:: Instruction ::
Once the pictures are set aside, transcribe the remaining data exactly.
■ ■ ■
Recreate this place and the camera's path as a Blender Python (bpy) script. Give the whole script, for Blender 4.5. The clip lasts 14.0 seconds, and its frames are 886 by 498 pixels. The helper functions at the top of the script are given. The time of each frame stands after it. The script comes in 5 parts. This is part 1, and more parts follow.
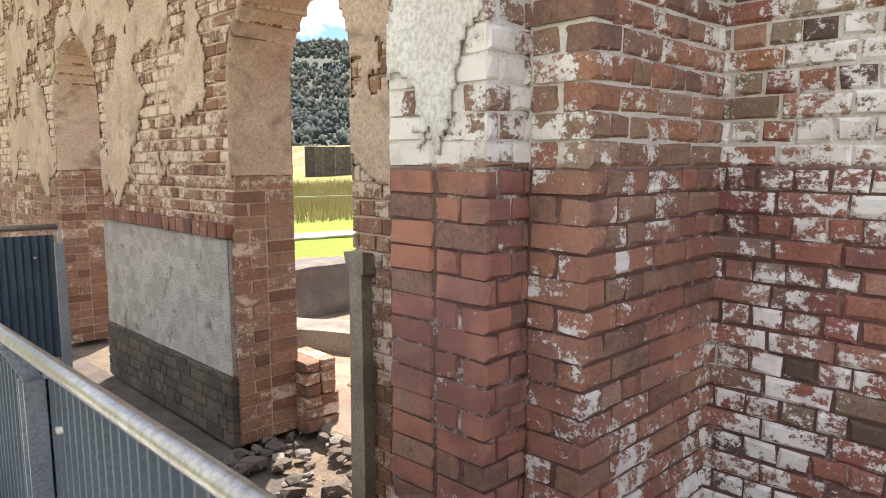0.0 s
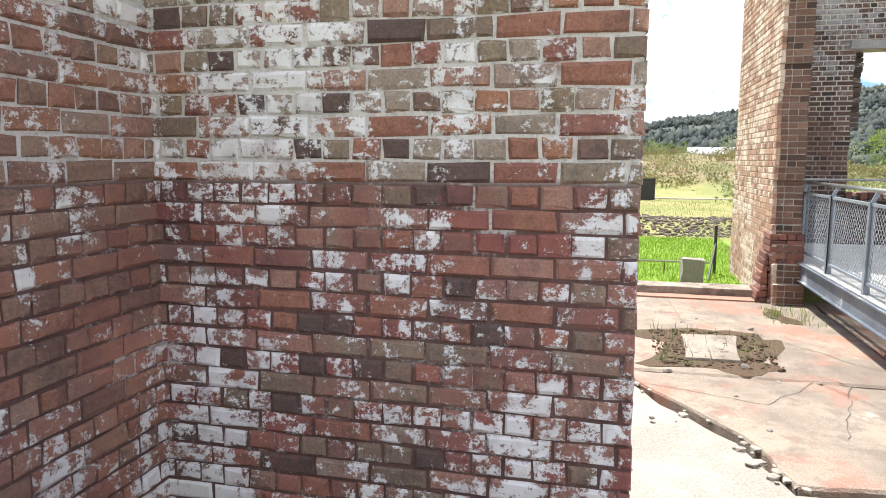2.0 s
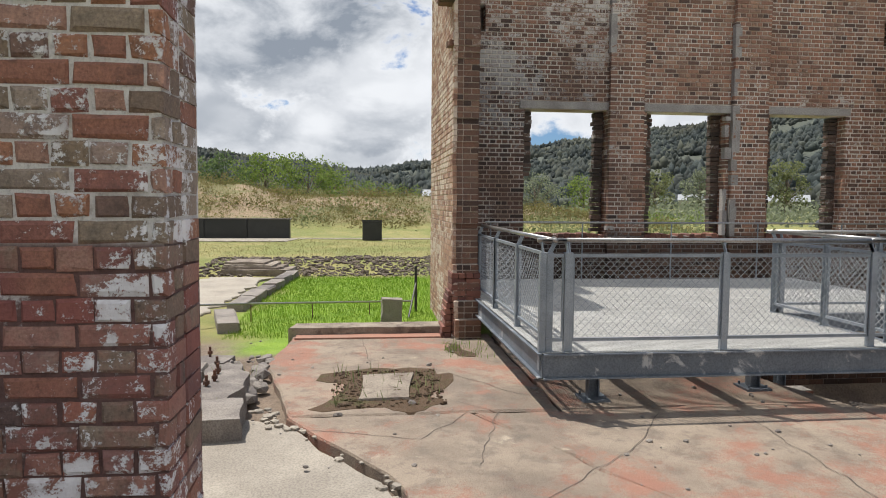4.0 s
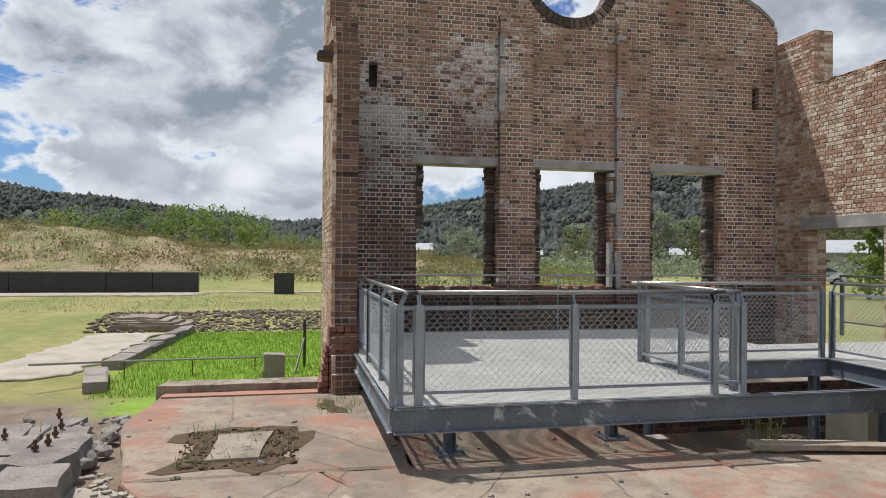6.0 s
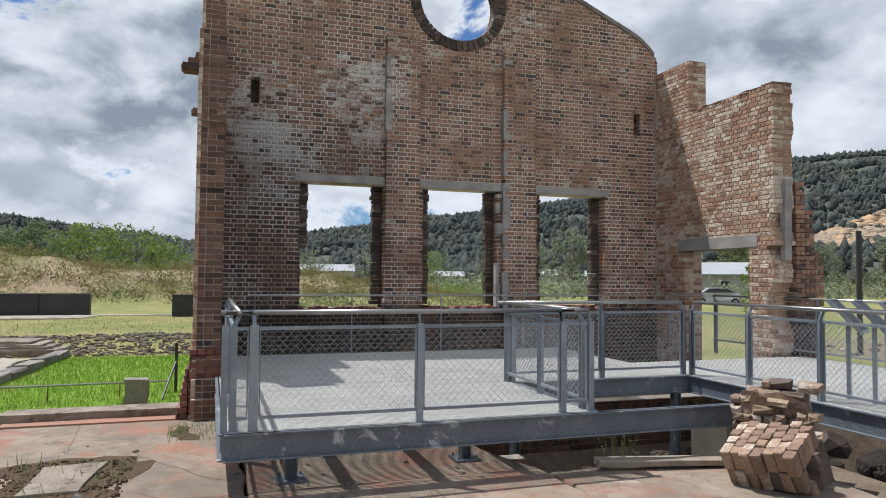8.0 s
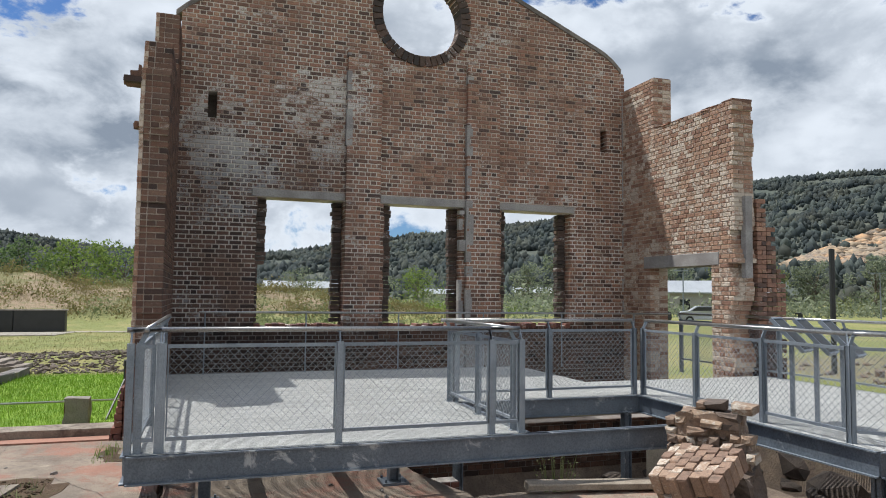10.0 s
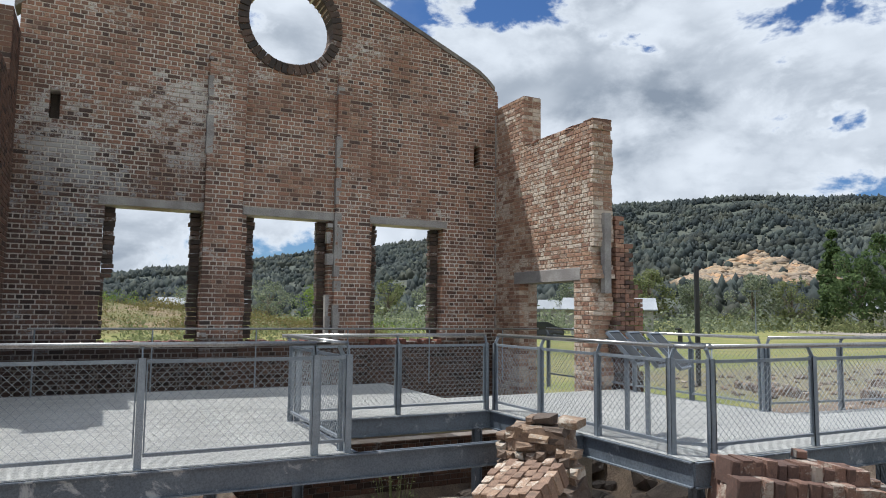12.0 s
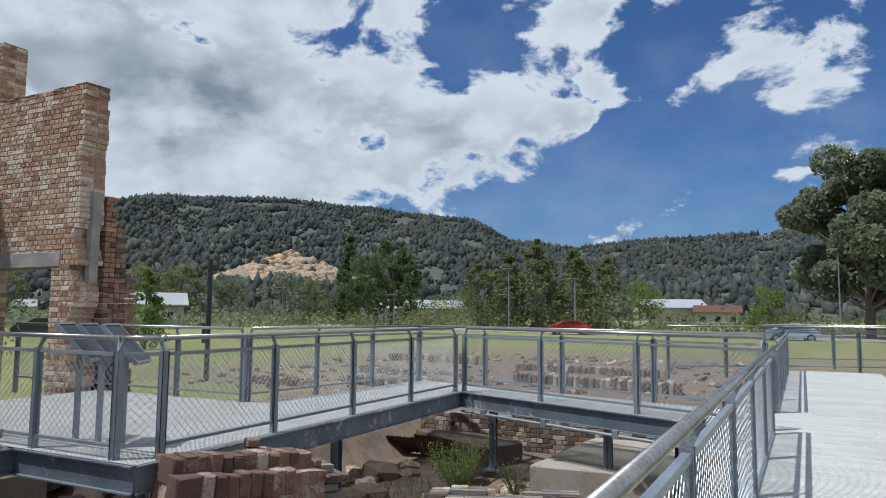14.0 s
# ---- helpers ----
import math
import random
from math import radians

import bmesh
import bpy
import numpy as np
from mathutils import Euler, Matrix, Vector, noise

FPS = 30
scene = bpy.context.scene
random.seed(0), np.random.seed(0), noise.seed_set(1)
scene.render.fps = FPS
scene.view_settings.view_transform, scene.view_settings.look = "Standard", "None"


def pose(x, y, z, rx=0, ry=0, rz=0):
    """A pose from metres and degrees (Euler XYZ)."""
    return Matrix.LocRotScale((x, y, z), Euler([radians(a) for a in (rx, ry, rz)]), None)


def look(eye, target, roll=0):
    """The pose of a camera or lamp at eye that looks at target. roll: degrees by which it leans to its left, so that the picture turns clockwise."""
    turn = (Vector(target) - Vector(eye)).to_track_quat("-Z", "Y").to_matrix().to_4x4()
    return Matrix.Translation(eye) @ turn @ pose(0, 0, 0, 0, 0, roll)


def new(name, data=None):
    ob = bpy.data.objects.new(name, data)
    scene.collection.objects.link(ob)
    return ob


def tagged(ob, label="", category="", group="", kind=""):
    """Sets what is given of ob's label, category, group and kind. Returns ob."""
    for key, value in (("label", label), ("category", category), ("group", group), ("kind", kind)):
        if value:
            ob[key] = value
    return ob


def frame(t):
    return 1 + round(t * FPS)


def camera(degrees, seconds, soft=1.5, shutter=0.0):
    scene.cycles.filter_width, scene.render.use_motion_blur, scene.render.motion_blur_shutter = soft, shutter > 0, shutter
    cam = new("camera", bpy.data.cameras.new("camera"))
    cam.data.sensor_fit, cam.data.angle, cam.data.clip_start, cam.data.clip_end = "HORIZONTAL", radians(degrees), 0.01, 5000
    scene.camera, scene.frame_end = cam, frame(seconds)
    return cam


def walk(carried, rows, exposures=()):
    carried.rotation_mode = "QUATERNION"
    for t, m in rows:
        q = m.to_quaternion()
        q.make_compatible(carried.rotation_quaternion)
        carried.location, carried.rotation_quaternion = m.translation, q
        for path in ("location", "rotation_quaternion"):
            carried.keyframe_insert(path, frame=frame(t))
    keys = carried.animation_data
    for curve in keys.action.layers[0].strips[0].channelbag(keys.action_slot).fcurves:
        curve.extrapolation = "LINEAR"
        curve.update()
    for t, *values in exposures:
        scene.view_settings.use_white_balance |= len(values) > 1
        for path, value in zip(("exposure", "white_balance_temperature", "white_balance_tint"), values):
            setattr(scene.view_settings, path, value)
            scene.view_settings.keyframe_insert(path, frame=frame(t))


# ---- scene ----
cam = camera(65.2, 14.0, 1.0)
METRES, EYE, TILT, LEAN, TURN = 5.5, 1.32, 0.0, 0.0, -44.4
ROWS = [
    (0.0, 0.0, 0.0, 0.0, 0.0, -7.33, -0.02),
    (0.5, 0.0275, -0.0129, 0.0029, -10.87, -7.37, -0.08),
    (1.0, 0.0555, -0.0293, 0.0044, -20.23, -7.46, -0.18),
    (1.5, 0.0805, -0.0503, 0.0084, -26.9, -7.47, -0.21),
    (2.0, 0.105, -0.0729, 0.012, -31.45, -7.4, -0.21),
    (2.5, 0.1296, -0.0922, 0.0164, -37.65, -7.24, -0.35),
    (3.0, 0.1577, -0.1109, 0.0171, -43.7, -6.35, -0.34),
    (3.5, 0.1864, -0.1308, 0.0202, -48.19, -5.16, -0.41),
    (4.0, 0.2119, -0.1541, 0.0232, -52.18, -3.94, -0.45),
    (6.5, 0.3185, -0.2914, 0.0236, -59.69, 1.39, -0.5),
    (7.0, 0.3482, -0.3148, 0.0221, -62.31, 1.97, -0.52),
    (7.5, 0.3663, -0.3453, 0.0196, -63.53, 2.19, -0.53),
    (8.0, 0.3858, -0.3757, 0.0194, -64.15, 2.32, -0.52),
    (10.5, 0.4959, -0.5045, 0.0188, -65.08, 4.48, -0.6),
    (11.0, 0.5219, -0.5339, 0.0177, -66.8, 4.88, -0.59),
    (11.5, 0.5442, -0.564, 0.0174, -68.86, 5.13, -0.61),
    (12.0, 0.5708, -0.5926, 0.0136, -72.18, 5.28, -0.62),
    (12.5, 0.5996, -0.6229, 0.0112, -78.41, 5.32, -0.64),
    (13.0, 0.6263, -0.6553, 0.011, -88.44, 5.33, -0.57),
    (13.5, 0.6487, -0.6897, 0.0054, -99.24, 5.32, -0.57),
    (14.0, 0.6697, -0.7236, 0.0026, -108.98, 5.31, -0.52),
]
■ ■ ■
:: Response to this task ::
Recreate this place and the camera's path as a Blender Python (bpy) script. Give the whole script, for Blender 4.5. The clip lasts 14.0 seconds, and its frames are 886 by 498 pixels. The helper functions at the top of the script are given. The time of each frame stands after it. The script comes in 5 parts. This is part 1, and more parts follow.
0.0 s
2.0 s
4.0 s
6.0 s
8.0 s
10.0 s
12.0 s
14.0 s
# ---- helpers ----
import math
import random
from math import radians

import bmesh
import bpy
import numpy as np
from mathutils import Euler, Matrix, Vector, noise

FPS = 30
scene = bpy.context.scene
random.seed(0), np.random.seed(0), noise.seed_set(1)
scene.render.fps = FPS
scene.view_settings.view_transform, scene.view_settings.look = "Standard", "None"


def pose(x, y, z, rx=0, ry=0, rz=0):
    """A pose from metres and degrees (Euler XYZ)."""
    return Matrix.LocRotScale((x, y, z), Euler([radians(a) for a in (rx, ry, rz)]), None)


def look(eye, target, roll=0):
    """The pose of a camera or lamp at eye that looks at target. roll: degrees by which it leans to its left, so that the picture turns clockwise."""
    turn = (Vector(target) - Vector(eye)).to_track_quat("-Z", "Y").to_matrix().to_4x4()
    return Matrix.Translation(eye) @ turn @ pose(0, 0, 0, 0, 0, roll)


def new(name, data=None):
    ob = bpy.data.objects.new(name, data)
    scene.collection.objects.link(ob)
    return ob


def tagged(ob, label="", category="", group="", kind=""):
    """Sets what is given of ob's label, category, group and kind. Returns ob."""
    for key, value in (("label", label), ("category", category), ("group", group), ("kind", kind)):
        if value:
            ob[key] = value
    return ob


def frame(t):
    return 1 + round(t * FPS)


def camera(degrees, seconds, soft=1.5, shutter=0.0):
    scene.cycles.filter_width, scene.render.use_motion_blur, scene.render.motion_blur_shutter = soft, shutter > 0, shutter
    cam = new("camera", bpy.data.cameras.new("camera"))
    cam.data.sensor_fit, cam.data.angle, cam.data.clip_start, cam.data.clip_end = "HORIZONTAL", radians(degrees), 0.01, 5000
    scene.camera, scene.frame_end = cam, frame(seconds)
    return cam


def walk(carried, rows, exposures=()):
    carried.rotation_mode = "QUATERNION"
    for t, m in rows:
        q = m.to_quaternion()
        q.make_compatible(carried.rotation_quaternion)
        carried.location, carried.rotation_quaternion = m.translation, q
        for path in ("location", "rotation_quaternion"):
            carried.keyframe_insert(path, frame=frame(t))
    keys = carried.animation_data
    for curve in keys.action.layers[0].strips[0].channelbag(keys.action_slot).fcurves:
        curve.extrapolation = "LINEAR"
        curve.update()
    for t, *values in exposures:
        scene.view_settings.use_white_balance |= len(values) > 1
        for path, value in zip(("exposure", "white_balance_temperature", "white_balance_tint"), values):
            setattr(scene.view_settings, path, value)
            scene.view_settings.keyframe_insert(path, frame=frame(t))


# ---- scene ----
cam = camera(65.2, 14.0, 1.0)
METRES, EYE, TILT, LEAN, TURN = 5.5, 1.32, 0.0, 0.0, -44.4
ROWS = [
    (0.0, 0.0, 0.0, 0.0, 0.0, -7.33, -0.02),
    (0.5, 0.0275, -0.0129, 0.0029, -10.87, -7.37, -0.08),
    (1.0, 0.0555, -0.0293, 0.0044, -20.23, -7.46, -0.18),
    (1.5, 0.0805, -0.0503, 0.0084, -26.9, -7.47, -0.21),
    (2.0, 0.105, -0.0729, 0.012, -31.45, -7.4, -0.21),
    (2.5, 0.1296, -0.0922, 0.0164, -37.65, -7.24, -0.35),
    (3.0, 0.1577, -0.1109, 0.0171, -43.7, -6.35, -0.34),
    (3.5, 0.1864, -0.1308, 0.0202, -48.19, -5.16, -0.41),
    (4.0, 0.2119, -0.1541, 0.0232, -52.18, -3.94, -0.45),
    (6.5, 0.3185, -0.2914, 0.0236, -59.69, 1.39, -0.5),
    (7.0, 0.3482, -0.3148, 0.0221, -62.31, 1.97, -0.52),
    (7.5, 0.3663, -0.3453, 0.0196, -63.53, 2.19, -0.53),
    (8.0, 0.3858, -0.3757, 0.0194, -64.15, 2.32, -0.52),
    (10.5, 0.4959, -0.5045, 0.0188, -65.08, 4.48, -0.6),
    (11.0, 0.5219, -0.5339, 0.0177, -66.8, 4.88, -0.59),
    (11.5, 0.5442, -0.564, 0.0174, -68.86, 5.13, -0.61),
    (12.0, 0.5708, -0.5926, 0.0136, -72.18, 5.28, -0.62),
    (12.5, 0.5996, -0.6229, 0.0112, -78.41, 5.32, -0.64),
    (13.0, 0.6263, -0.6553, 0.011, -88.44, 5.33, -0.57),
    (13.5, 0.6487, -0.6897, 0.0054, -99.24, 5.32, -0.57),
    (14.0, 0.6697, -0.7236, 0.0026, -108.98, 5.31, -0.52),
]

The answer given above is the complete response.